Common Mistakes to Avoid

One frequent error is confusing when to use combinations versus permutations. Remember: combinations are for when order doesn't matter (selecting a team, choosing lottery numbers), while permutations are for when order does matter (arranging people in a line, creating passwords). Another common mistake is entering values where r is greater than n, which is mathematically impossible. Additionally, some people forget that these calculations assume all items are distinct and that you're selecting without replacement (once selected, an item cannot be selected again). Finally, avoid mixing up the formula components—always remember that combination includes both r! and (n-r)! in the denominator.

Tips for Accurate Calculations

To ensure accuracy, always double-check that you've correctly identified whether your problem involves combinations or permutations. Write down what you know before entering values into the calculator. Verify that your n value is at least as large as your r value. When dealing with real-world scenarios, consider whether your situation truly involves distinct items—for example, if selecting playing cards, they are distinct, but if selecting coloured balls of the same colour, you might need different calculations. Use our calculator as a verification tool for manual calculations rather than relying solely on it. Finally, when solving complex probability problems, break them down into smaller parts and calculate each component separately.

Advanced Probability Concepts

While combinations and permutations form the foundation of probability calculations, they often lead to more complex probability analysis. The probability of an event is calculated by dividing the number of favourable outcomes by the total number of possible outcomes. For instance, if you're selecting 6 lottery numbers from 49, and there's only 1 winning combination, your probability of winning is 1 ÷ 13,983,816. Understanding combinations and permutations enables you to calculate these probabilities accurately and interpret statistical data with confidence.

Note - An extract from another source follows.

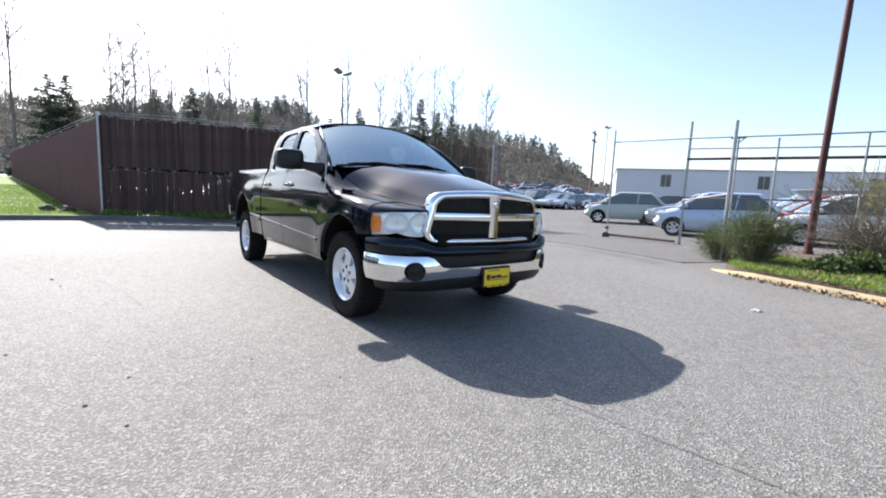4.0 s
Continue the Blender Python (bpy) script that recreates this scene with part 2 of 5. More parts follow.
def lathe(bm, prof, axis="x", centre=(0, 0, 0), seg=32):
    """Turns a profile of (along the axis, radius) round the axis."""
    rings = []
    for k in range(seg):
        a = k * math.tau / seg
        c, s = math.cos(a), math.sin(a)
        ring = []
        for u, r in prof:
            p = {"x": (u, r * c, r * s), "y": (r * c, u, r * s), "z": (r * c, r * s, u)}[axis]
            ring.append([p[i] + centre[i] for i in range(3)])
        rings.append(ring)
    vs = [[bm.verts.new(p) for p in r] for r in rings]
    for k in range(seg):
        r0, r1 = vs[k], vs[(k + 1) % seg]
        for i in range(len(prof) - 1):
            bm.faces.new((r0[i], r0[i + 1], r1[i + 1], r1[i]))
    bmesh.ops.remove_doubles(bm, verts=bm.verts, dist=1e-5)


def lerp(table, u):
    """Value at u of a table of (u, value) rows."""
    if u <= table[0][0]:
        return table[0][1]
    for (a, va), (b, vb) in zip(table, table[1:]):
        if u <= b:
            return va + (vb - va) * (u - a) / (b - a)
    return table[-1][1]


def ease(table, u):
    """As lerp, rounded at the rows."""
    if u <= table[0][0]:
        return table[0][1]
    for i, ((a, va), (b, vb)) in enumerate(zip(table, table[1:])):
        if u <= b:
            pa, pv = table[i - 1] if i else (a - (b - a), va)
            na, nv = table[i + 2] if i + 2 < len(table) else (b + (b - a), vb)
            ma, mb = (vb - pv) / (b - pa), (nv - va) / (na - a)
            h, s = b - a, (u - a) / (b - a)
            return (2 * s**3 - 3 * s**2 + 1) * va + (s**3 - 2 * s**2 + s) * h * ma + (-2 * s**3 + 3 * s**2) * vb + (s**3 - s**2) * h * mb
    return table[-1][1]


def gz(x, y):
    """Height of the ground: the turning place is level, the car lot rises gently away from it."""
    back = 0.09 * min(max(0.77 * x + 0.64 * y - 62.0, 0.0), 32.0)
    street = 0.03 * min(max(y - 68.0, 0.0), 38.0) * min(max((5.0 - x) / 8.0, 0.0), 1.0)
    street += 0.052 * min(max(y - 17.5, 0.0), 24.0) * min(max((-2.4 - x) / 2.2, 0.0), 1.0) * min(max((x + 13.5) / 3.5, 0.0), 1.0)
    return 0.021 * min(max(x - 7.0, 0.0), 38.0) + back * min(max((y - 12.0) / 15.0, 0.0), 1.0) + street


def rng_dirs(r, n):
    v = r.normal(size=(n, 3))
    return v / np.linalg.norm(v, axis=1, keepdims=True)


def flakes(name, centres, dirs, length, width, material, parent=None, seed=1, kind="", label="", spread=0.35):
    """Many small pointed leaves: one kite of two triangles at each centre, pointing along dirs."""
    r = np.random.default_rng(seed)
    n = len(centres)
    c = np.asarray(centres, float)
    d = np.asarray(dirs, float) + r.normal(size=(n, 3)) * spread
    d /= np.linalg.norm(d, axis=1, keepdims=True)
    s = np.cross(d, rng_dirs(r, n))
    s /= np.linalg.norm(s, axis=1, keepdims=True) + 1e-9
    ln = (np.asarray(length) * r.uniform(0.6, 1.3, n))[:, None]
    w = (np.asarray(width) * r.uniform(0.6, 1.3, n))[:, None]
    v = np.stack([c, c + d * ln * 0.45 + s * w, c + d * ln, c + d * ln * 0.45 - s * w], 1).reshape(-1, 3)
    me = bpy.data.meshes.new(name)
    me.vertices.add(4 * n), me.loops.add(4 * n), me.polygons.add(n)
    me.vertices.foreach_set("co", v.ravel())
    me.loops.foreach_set("vertex_index", np.arange(4 * n, dtype=np.int32))
    me.polygons.foreach_set("loop_start", np.arange(0, 4 * n, 4, dtype=np.int32))
    me.update(calc_edges=True)
    me.materials.append(material)
    ob = new(name, me)
    ob.parent = parent
    return tagged(ob, label=label, kind=kind)


def resample(pts, step, closed=False):
    pts = [Vector(p) for p in pts]
    if closed:
        pts = pts + [pts[0]]
    out = []
    for a, b in zip(pts, pts[1:]):
        k = max(1, round((b - a).length / step))
        out += [a.lerp(b, i / k) for i in range(k)]
    return out if closed else out + [pts[-1]]


def curve_pts(pts, n):
    """n points on a smooth line through the given ones."""
    us = list(range(len(pts)))
    return [tuple(ease([(u, p[k]) for u, p in zip(us, pts)], i * us[-1] / (n - 1)) for k in range(len(pts[0]))) for i in range(n)]


from mathutils import geometry


def inside(p, poly):
    x, y = p
    hit = False
    for (x0, y0), (x1, y1) in zip(poly, poly[1:] + poly[:1]):
        if (y0 > y) != (y1 > y) and x < x0 + (y - y0) * (x1 - x0) / (y1 - y0):
            hit = not hit
    return hit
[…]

Frequently Asked Questions

What is the difference between combination and permutation?
Combinations count the number of ways to select items where order doesn't matter, while permutations count arrangements where order does matter. For example, choosing 3 people for a committee uses combinations (order irrelevant), but arranging 3 people in a line uses permutations (order relevant). Permutations always yield larger numbers than combinations for the same n and r values.
When should I use the combination calculator?
Use the combination calculator when selecting items from a group and the order of selection is irrelevant. Common scenarios include choosing lottery numbers, selecting committee members, picking items from a menu, or determining team compositions. If the arrangement or sequence matters, use permutations instead.
How does the calculator handle large numbers?
Our calculator uses efficient factorial computation methods and can handle reasonably large values. However, factorials grow extremely quickly—for example, 20! is already over 2 quintillion. For very large numbers (typically above 100), you may need specialized mathematical software, but our calculator works perfectly for everyday probability problems.
Can I use this calculator for probability of multiple independent events?
This calculator focuses on counting outcomes using combinations and permutations. For calculating the probability of multiple independent events, you would multiply individual probabilities together. For example, the probability of rolling two dice and getting doubles is 1/6 × 1/6 = 1/36. Use this calculator to find the denominator in your probability calculation.
What does the exclamation mark mean in the formula?
The exclamation mark (!) denotes a factorial, which is the product of all positive integers up to that number. For example, 5! = 5 × 4 × 3 × 2 × 1 = 120. This notation is used in both combination and permutation formulas and is essential for these calculations to work correctly.